- TO DO
Give back, exactly as it appears, the run of lines opening with the one containing "return Matrix.Translation(eye) @" and closing with the one containing "what is given". Nothing outside that run should appear.

- INFORMATION PROVIDED

_ _ _ _ _

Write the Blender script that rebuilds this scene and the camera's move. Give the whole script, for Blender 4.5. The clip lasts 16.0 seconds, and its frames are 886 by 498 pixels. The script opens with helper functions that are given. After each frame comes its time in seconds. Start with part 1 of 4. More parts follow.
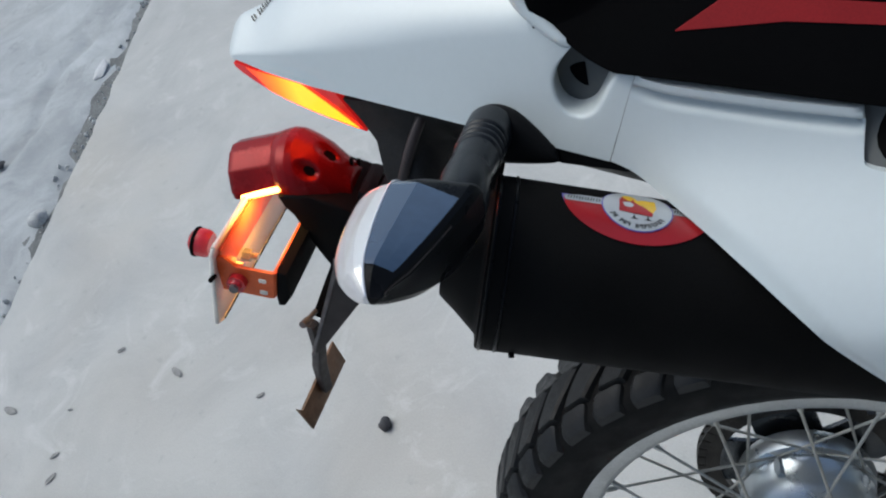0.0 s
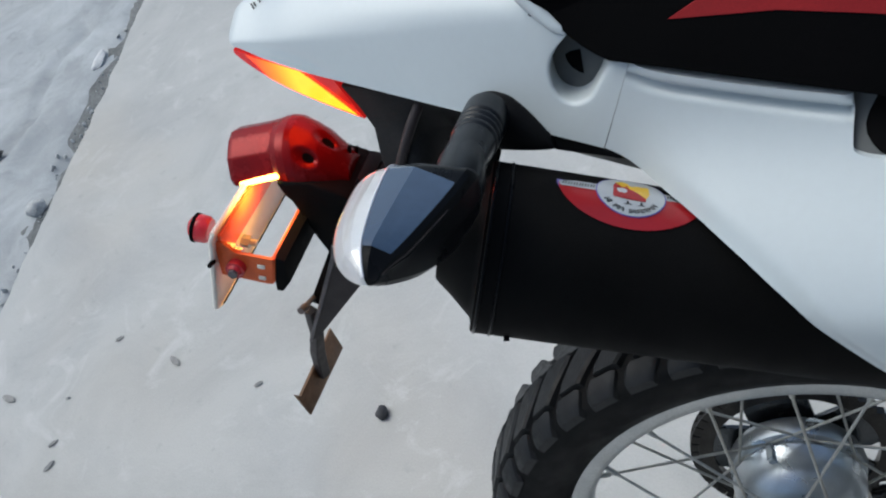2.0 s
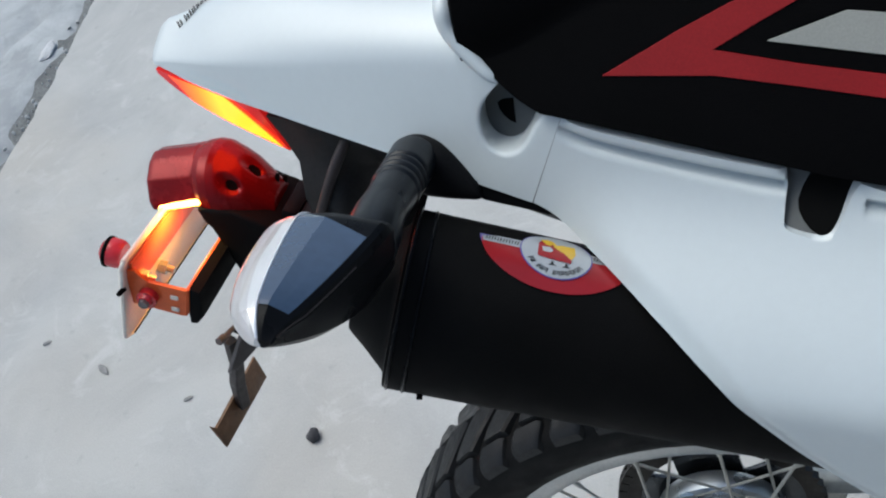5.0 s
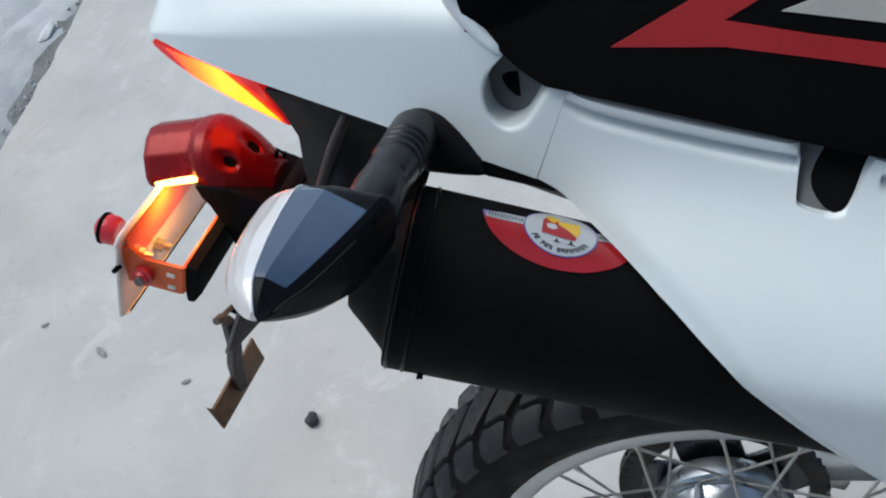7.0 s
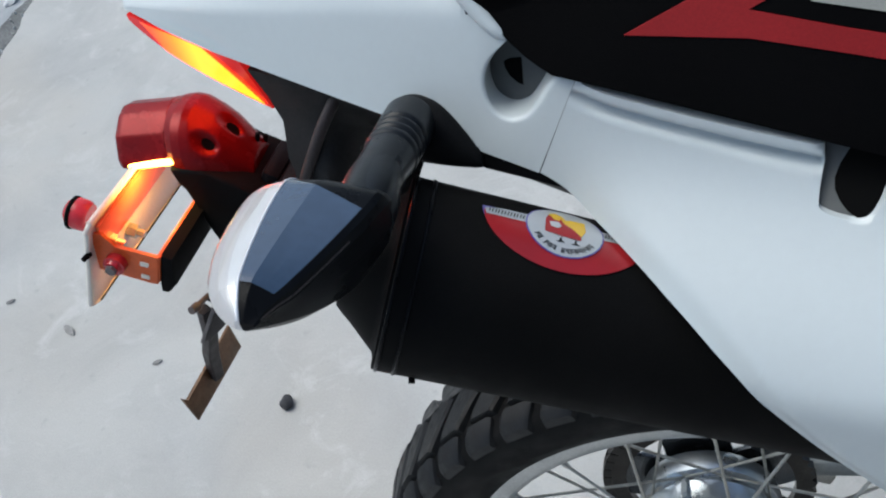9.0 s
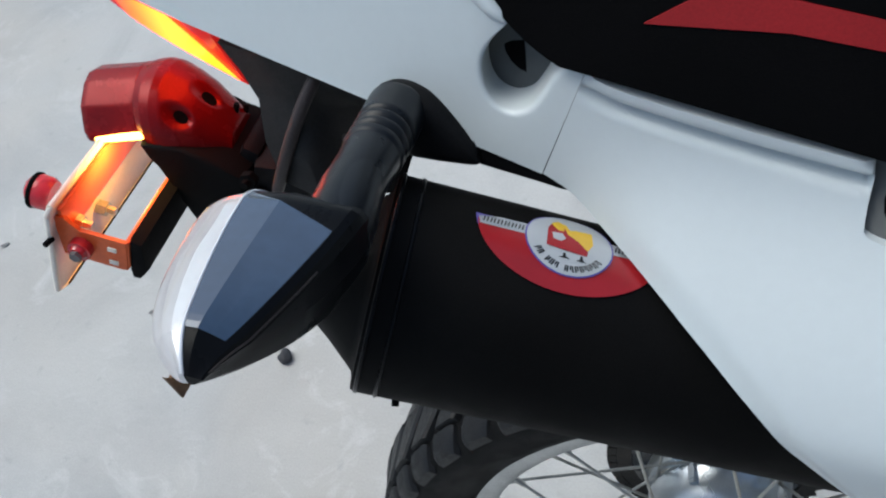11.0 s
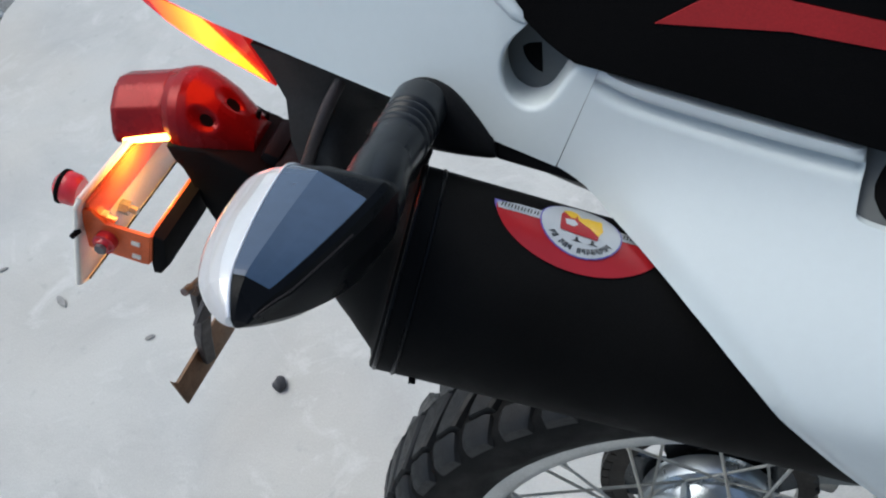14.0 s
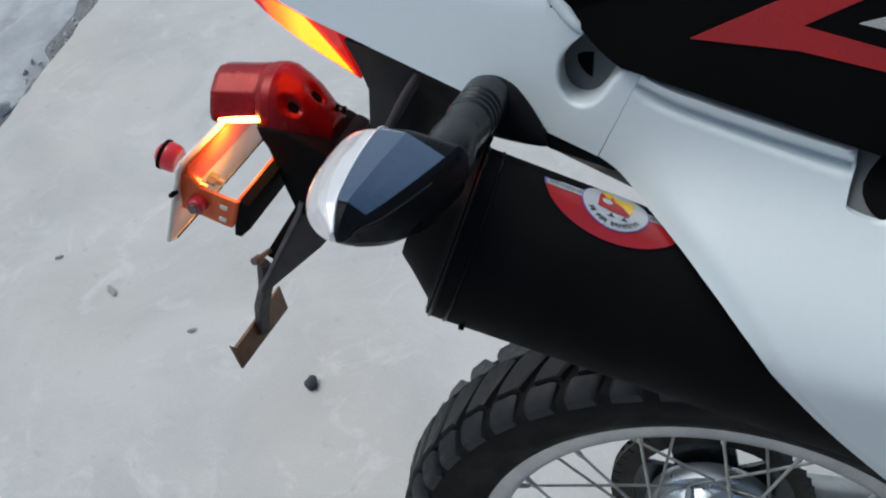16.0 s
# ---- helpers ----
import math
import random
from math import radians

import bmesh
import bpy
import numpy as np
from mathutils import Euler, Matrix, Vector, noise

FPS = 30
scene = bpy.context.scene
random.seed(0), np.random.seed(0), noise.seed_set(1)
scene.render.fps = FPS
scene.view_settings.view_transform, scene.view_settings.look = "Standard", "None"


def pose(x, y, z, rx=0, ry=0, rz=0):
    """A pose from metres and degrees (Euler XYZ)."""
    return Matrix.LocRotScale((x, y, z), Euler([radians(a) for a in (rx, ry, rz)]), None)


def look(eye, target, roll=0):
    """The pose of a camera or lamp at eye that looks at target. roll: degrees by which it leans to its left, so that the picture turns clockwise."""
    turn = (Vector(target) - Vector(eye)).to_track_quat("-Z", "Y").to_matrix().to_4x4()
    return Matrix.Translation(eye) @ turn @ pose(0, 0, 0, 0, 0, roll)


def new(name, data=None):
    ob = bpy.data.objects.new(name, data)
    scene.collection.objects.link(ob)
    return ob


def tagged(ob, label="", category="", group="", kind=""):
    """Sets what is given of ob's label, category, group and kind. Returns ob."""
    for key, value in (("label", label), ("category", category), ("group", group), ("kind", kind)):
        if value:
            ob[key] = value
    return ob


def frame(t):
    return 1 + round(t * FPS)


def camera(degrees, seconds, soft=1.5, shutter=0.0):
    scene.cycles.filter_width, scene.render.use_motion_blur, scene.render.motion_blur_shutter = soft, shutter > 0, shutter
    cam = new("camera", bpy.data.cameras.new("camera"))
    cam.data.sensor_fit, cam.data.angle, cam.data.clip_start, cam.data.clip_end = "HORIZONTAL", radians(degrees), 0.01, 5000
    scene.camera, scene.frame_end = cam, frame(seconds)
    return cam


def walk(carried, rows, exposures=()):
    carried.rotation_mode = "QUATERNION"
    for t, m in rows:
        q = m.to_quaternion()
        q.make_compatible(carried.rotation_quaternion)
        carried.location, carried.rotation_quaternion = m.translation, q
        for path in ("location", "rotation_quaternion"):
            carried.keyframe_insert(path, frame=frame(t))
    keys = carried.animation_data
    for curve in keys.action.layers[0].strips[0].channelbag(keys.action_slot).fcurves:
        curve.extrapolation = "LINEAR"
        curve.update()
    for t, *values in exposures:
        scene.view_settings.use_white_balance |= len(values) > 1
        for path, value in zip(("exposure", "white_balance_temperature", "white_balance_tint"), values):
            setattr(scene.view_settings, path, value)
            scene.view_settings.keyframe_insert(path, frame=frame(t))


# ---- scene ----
# ---------------------------------------------------------------- camera
cam = camera(53.0, 16.0, soft=2.1, shutter=0.0)
PATH = [
    (0, pose(-0.0064, -0.2375, 1.2397, 38.033, 20.261, 6.534)),
    (0.5, pose(-0.0055, -0.2408, 1.2420, 38.364, 20.182, 6.598)),
    (1, pose(-0.0050, -0.2438, 1.2444, 37.915, 20.026, 6.576)),
    (1.5, pose(-0.0084, -0.2481, 1.2424, 38.345, 19.771, 7.078)),
    (2, pose(-0.0037, -0.2461, 1.2426, 37.602, 20.000, 6.613)),
    (2.5, pose(-0.0035, -0.2300, 1.2218, 37.694, 18.084, 6.298)),
    (3, pose(-0.0010, -0.2154, 1.2201, 38.451, 16.769, 6.306)),
    (3.5, pose(0.0085, -0.2083, 1.2117, 36.854, 16.003, 5.396)),
    (4, pose(0.0214, -0.2031, 1.2089, 36.656, 15.480, 5.188)),
    (4.5, pose(0.0267, -0.2036, 1.2118, 38.099, 15.024, 5.271)),
    (5, pose(0.0112, -0.2069, 1.2296, 38.364, 15.890, 7.391)),
    (7.5, pose(0.0043, -0.2040, 1.2152, 37.622, 15.319, 8.057)),
    (8, pose(-0.0007, -0.1901, 1.2147, 37.386, 13.547, 7.878)),
    (8.5, pose(-0.0086, -0.1878, 1.2045, 37.974, 13.405, 7.586)),
    (9, pose(-0.0135, -0.1797, 1.2045, 35.917, 13.686, 7.352)),
    (11.5, pose(-0.0171, -0.1111, 1.1788, 31.466, 13.727, 8.713)),
    (12, pose(-0.0138, -0.1148, 1.1800, 32.962, 13.316, 8.941)),
    (12.5, pose(-0.0155, -0.1142, 1.1744, 31.944, 13.046, 8.866)),
    (13, pose(-0.0187, -0.1075, 1.1657, 30.388, 13.399, 8.538)),
    (13.5, pose(-0.0214, -0.1135, 1.1776, 32.766, 12.753, 9.190)),
    (14, pose(-0.0248, -0.1603, 1.1881, 35.135, 12.280, 9.198)),
    (14.5, pose(-0.0219, -0.1991, 1.2067, 38.144, 11.649, 12.463)),
    (15, pose(-0.0164, -0.2267, 1.2248, 39.648, 11.450, 13.172)),
    (15.5, pose(-0.0169, -0.2375, 1.2196, 39.616, 10.185, 13.423)),
    (16, pose(-0.0176, -0.2455, 1.2284, 39.082, 10.599, 14.071)),
]
walk(cam, PATH, exposures=[(t, e - 0.18, 5870, 2) for t, e in ((0.0, 0.17), (1.5, 0.2), (3.5, 0.28), (5.0, 0.30), (8.5, 0.36), (12.0, 0.40), (13.0, 0.42), (14.0, 0.41), (16.0, 0.23))])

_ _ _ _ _

- RESULT FOR THIS TASK
    return Matrix.Translation(eye) @ turn @ pose(0, 0, 0, 0, 0, roll)


def new(name, data=None):
    ob = bpy.data.objects.new(name, data)
    scene.collection.objects.link(ob)
    return ob


def tagged(ob, label="", category="", group="", kind=""):
    """Sets what is given of ob's label, category, group and kind. Returns ob."""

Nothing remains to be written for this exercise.